Try and make your declaration as inductive as possible. Use x1 etc for variable names within a constructor match. Place all the constructors in the correct order. If you would be unable to see an obvious pattern, then the guesser won't either. Once we have written our sample instance:

> ghci Data.Derive.Data -DGUESS
   ___         ___ _
  / _ \ /\  /\/ __(_)
 / /_\// /_/ / /  | |      GHC Interactive, version 6.6, for Haskell 98.
/ /_\\/ __  / /___| |      http://www.haskell.org/ghc/
\____/\/ /_/\____/|_|      Type :? for help.

Loading package base ... linking ... done.
Ok, modules loaded: Data.Derive.Data, Data.DeriveGuess, Language.Haskell.TH.All,
 Language.Haskell.TH.SYB, Language.Haskell.TH.Data, Language.Haskell.TH.FixedPpr
, Language.Haskell.TH.Helper, Language.Haskell.TH.Peephole.
*Data.Derive.Data> guess example

makeData = Derivation data' "Data"
data' dat = [instance_context ["Data","Typeable"] "Data" dat [(FunD (mkName
    "gfoldl") ((map (\(ctorInd,ctor) -> (Clause [(VarP (mkName "k")),(VarP (
    mkName "r")),(ConP (mkName ("" ++ ctorName ctor)) ((map (\field -> (VarP (
    mkName ("x" ++ show field)))) (id [1..ctorArity ctor]))++[]))] (NormalB (
    foldr1With (VarE (mkName "k")) ((map (\field -> (VarE (mkName ("x" ++ show
    field)))) (reverse [1..ctorArity ctor]))++[(AppE (VarE (mkName "r")) (ConE
    (mkName ("" ++ ctorName ctor))))]++[]))) [])) (id (zip [0..] (dataCtors dat
    ))))++[]))]]

And thats it. The block of code spewed out will generate Data instances, we just paste it back into the file.
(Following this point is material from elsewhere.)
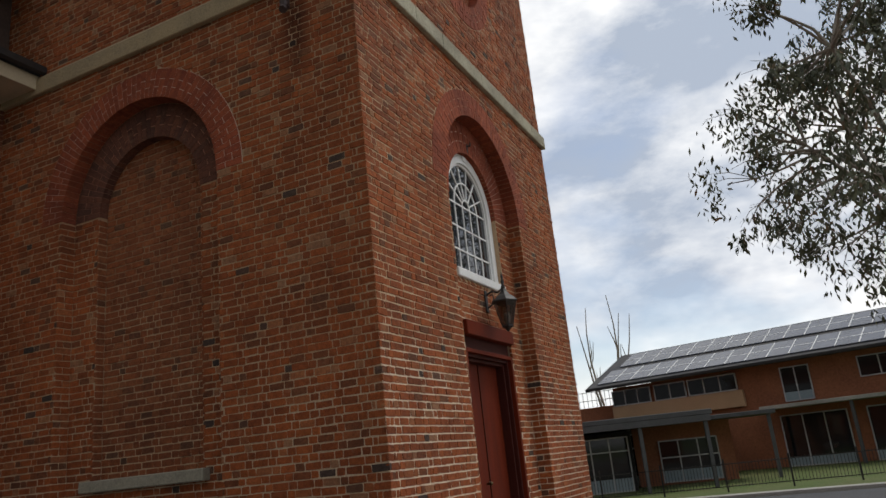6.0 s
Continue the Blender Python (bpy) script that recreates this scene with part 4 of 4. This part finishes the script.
# ---------------- trees ----------------
def bent(a, b, r, sag=0.12, n=5):
    a, b = Vector(a), Vector(b)
    size = (b - a).length
    wob = [Vector((r.uniform(-1, 1), r.uniform(-1, 1), r.uniform(-0.4, 1))) * size * sag for _ in range(2)]
    out = []
    for i in range(n + 1):
        t = i / n
        out.append(a + (b - a) * t + wob[0] * math.sin(math.pi * t) * 0.6 + wob[1] * math.sin(2 * math.pi * t) * 0.3)
    return out


def tree(name, label, base, trunk_top, centre, radii, clumps, leaf_n, leaf_size, clump_r, bark, leaf, seed, trunk_r=0.3, limbs=7, hang=0.6, group=""):
    """A tapered trunk, main limbs, branches to each clump, and clumps of many small leaves."""
    r = random.Random(seed)
    ob = thing(name, label, "tree", group, at=base)
    o = Vector(base)
    top, mid = Vector(trunk_top) - o, Vector(centre) - o
    wood, foliage = Geo(), Geo()
    line = bent((0, 0, -0.15), top, r, 0.05, 6)
    wood.tube(line, [trunk_r * (1.25 - 0.5 * i / 6) for i in range(7)], 9)
    tips = []
    while len(tips) < clumps:
        v = Vector((r.gauss(0, 1), r.gauss(0, 1), r.gauss(0, 1))).normalized() * r.uniform(0.35, 1.0) ** 0.6
        tips.append(mid + Vector((v.x * radii[0], v.y * radii[1], v.z * radii[2])))
    ends = []
    for k in range(limbs):
        a = 2 * math.pi * k / limbs + r.uniform(-0.3, 0.3)
        up = r.uniform(-0.25, 0.75)
        ends.append(mid + Vector((math.cos(a) * radii[0] * 0.55, math.sin(a) * radii[1] * 0.55, up * radii[2] * 0.7)))
    limb_lines = []
    for e in ends:
        start = line[r.choice((4, 5, 6, 6))]
        pts = bent(start, e, r, 0.1, 6)
        wood.tube(pts, [trunk_r * (0.55 - 0.42 * i / 6) for i in range(7)], 7)
        limb_lines.append(pts)
    for t in tips:
        pts = min(limb_lines, key=lambda q: min((p - t).length for p in q[2:]))
        start = min(pts[2:], key=lambda p: (p - t).length + 0.3 * abs(p.z - t.z))
        br = bent(start, t, r, 0.12, 4)
        wood.tube(br, [trunk_r * (0.17 - 0.032 * i) for i in range(5)], 5, False)
        for _ in range(3):
            e = t + Vector((r.uniform(-1, 1), r.uniform(-1, 1), r.uniform(-0.8, 0.8))) * clump_r
            wood.tube([br[3], (br[3] + e) / 2 + Vector((0, 0, 0.1)), e], [trunk_r * 0.05, trunk_r * 0.035, trunk_r * 0.02], 4, False)
        for _ in range(r.randint(2, 4)):
            c = t + Vector((r.gauss(0, 0.5), r.gauss(0, 0.5), r.gauss(0, 0.4))) * clump_r
            rad = clump_r * r.uniform(0.35, 0.75)
            for _ in range(leaf_n // 3):
                p = c + Vector((r.gauss(0, 0.5), r.gauss(0, 0.5), r.gauss(0, 0.55))) * rad
                way = Vector((r.uniform(-1, 1), r.uniform(-1, 1), -hang * 2 + r.uniform(-0.6, 0.9))).normalized()
                wide = way.cross(Vector((r.uniform(-1, 1), r.uniform(-1, 1), r.uniform(-1, 1)))).normalized()
                s = leaf_size * r.uniform(0.6, 1.3)
                foliage.add([p, p + way * s * 0.5 + wide * s * 0.17, p + way * s, p + way * s * 0.5 - wide * s * 0.17], [(0, 1, 2, 3)])
    part("trunk", wood, bark, ob, "branching trunk and limbs", True, tidy=False)
    part("crown", foliage, leaf, ob, "open crown of small leaves", tidy=False)
    return ob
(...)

There is lots of clever stuff, induction hypotheses etc going on behind all this. If you have an instance which you think should be inferable, but isn't, then let me know.

Derivation by Coding

We use the Template Haskell data types extensively, for examples take a look at Binary and Functor. Its not particularly hard, but it is harder than just having them guessed.